By Beth Groh
I cringed when I saw the magazine cover picturing Elton John, his “partner” and their newly adopted baby.

Not because I was personally offended by the photo. Actually I felt quite sad for them because I felt, in my heart, that the happy-looking threesome was living in a world of darkness… despite the glitz and glamour that surrounds the Hollywood elite.

My cringe was over the news coverage itself. I heard the immediate cry of “discrimination” when one retail store bowed to customers’ requests to put the magazine behind a shield so children wouldn’t see the image.

It has become all too predictable. “How heartless for people to treat Elton that way!” And, “Why would anyone consider that offensive?” “So stores can have women in provocative swimsuits but you can’t show two men and a baby?”

I’m tired as a mom of being marginalized by society for wanting to stand behind a Biblical and, still for the most part, a legal view of marriage being the union of a man and a woman.

It suddenly has become “discriminatory” for us to want to have one man and one woman as the legal—and visual—definition of marriage. If that’s our definition of marriage, well then we’re “old school”, “behind the times”, “judgmental” or, worse, “homophobic.”
Anymore I refuse to accept those labels—and I won’t let that type of bullying keep me from standing by my convictions which, by the way, reflect the very Judeo-Christian standards that were the basic foundation of our nation.

As Christians, we’re partly to blame for how we’ve been put on the defensive. For decades, we’ve tried to win the battle of opinions—over hot topics such as gay marriage, abortion, women’s rights—in the battlefield of ideas in our culture.

We “believe” certain things to be wrong, based on our faith, and therefore we want to fight for those beliefs. We’ll bravely walk into the lion’s den of battling for beliefs—whether in debates for the news media or on the political turf wars in elections—but we’re almost guaranteed to lose the argument in the minds of many who listen. They may simply dismiss us as having a different opinion—“Oh, they’re just anti-gay”–and never listen to what lies beneath those beliefs.

We need to reshape the debate. These hot-button moral issues ultimately boil down to differing world views—NOT differing opinions.

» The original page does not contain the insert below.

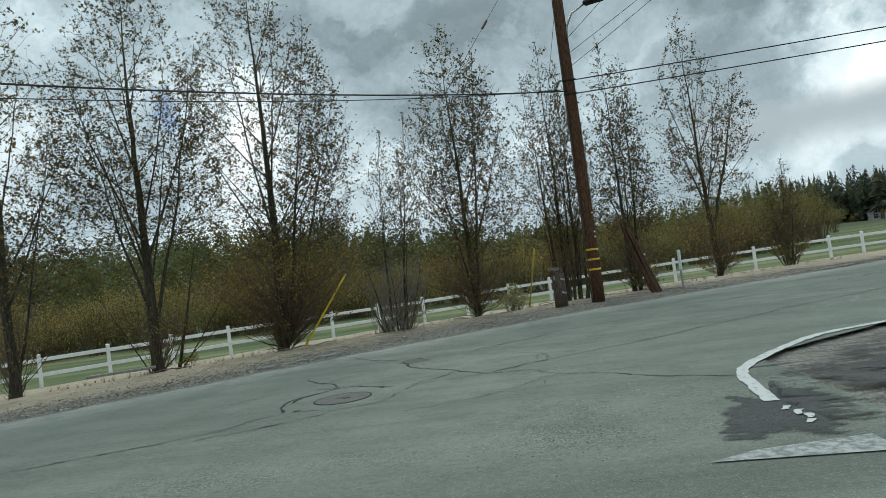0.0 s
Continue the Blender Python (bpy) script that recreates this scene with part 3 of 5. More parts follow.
def stripe(line, width, lift, wobble=0.012, seed=1):
    s = Shape()
    q = np.gradient(line, axis=0)
    q = q / np.hypot(q[:, 0], q[:, 1])[:, None]
    for i, (p, t) in enumerate(zip(line, q)):
        n = np.array((-t[1], t[0]))
        for side in (-1, 1):
            e = p + n * side * (width / 2 + wobble * noise.noise(Vector((p[0] * 7, p[1] * 7, seed + side))))
            s.v.append((e[0], e[1], float(road_rise(e[0])) + lift))
    s.f = [(2 * i, 2 * i + 1, 2 * i + 3, 2 * i + 2) for i in range(len(line) - 1)]
    return s


corner = spline([(2.29, 5.42), (2.36, 6.0), (2.48, 6.75), (2.9, 7.45), (3.95, 8.6), (5.05, 9.15)], 14)
tagged(part("edge_line", stripe(resample(corner, 170), 0.12, 0.010, 0.022), worn_paint), "worn white road edge line round the corner", "road marking", kind="structure")
edge_run = np.vstack([[(5.05, 9.15), (5.6, 9.58)], resample(spline([(6.2, 10.05), (9.0, 12.05), (11.0, 13.32), (13.4, 14.56), (17.1, 16.32), (20.0, 17.58), (23.8, 19.03), (31.6, 21.55), (42.0, 24.4), (56.0, 27.1), (64.0, 28.2)]), 260)])
tagged(part("edge_line", stripe(resample(edge_run, 420), 0.075, 0.010, 0.03), thin_paint), "thin worn white road edge line along the bend", "road marking", kind="structure")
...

In man’s secular worldview, “right” and “wrong” are relative. Each person has his or her own definition of morality.

However, in God’s biblical worldview, “right” and “wrong” are truly either RIGHT or WRONG because God says they’re right or wrong.

Man’s Authority versus God’s Authority

In my younger lives, I was trapped in the blindness—and sometimes emptiness—of living in man’s worldview. Since I was taught at an early age that the Bible was flawed and subject to man’s interpretation, I could not rely on it for moral absolutes. Sadly, that’s a trap the devil is setting for our children today.

I choose now to stand on God’s Authority—even when, sometimes I must confess, I don’t fully understand it.

Our highest calling as parents is to help our children also share that biblical worldview, affirming God’s authority over man’s (perceived) authority. In my perfect world, that task would be much easier if I didn’t have to worry about what magazine covers my children had to see—or what TV shows they had to hear.

Certainly when our children are very small we do not want them to see “families” glamorized that are not in accordance with God’s definitions. We can—and should—try to shield them.

As our children grow, images such as the Elton John cover shot can become the teachable opportunities, though, for us to ask questions of our children… and help them see for themselves the difference between a Godly worldview and the worldview of sinful man.

In short, we may not win the battle to change the culture. But we can—with our Lord’s help and His Word—win the war to arm our children with the wisdom and discernment needed to view the world through God’s lens.

Photo courtesy of Chris2 via stock.xchng


2 responses »

  1. Karen says:

    Way to go, Beth! What a great reminder that we do need to reshape the argument and continue to stand for what we know is right!

  2. Doug Cherry says:

    Well done, Beth. The worldview issue is clearly at the center of what we are struggling with today. Keep standing for and teaching the truth.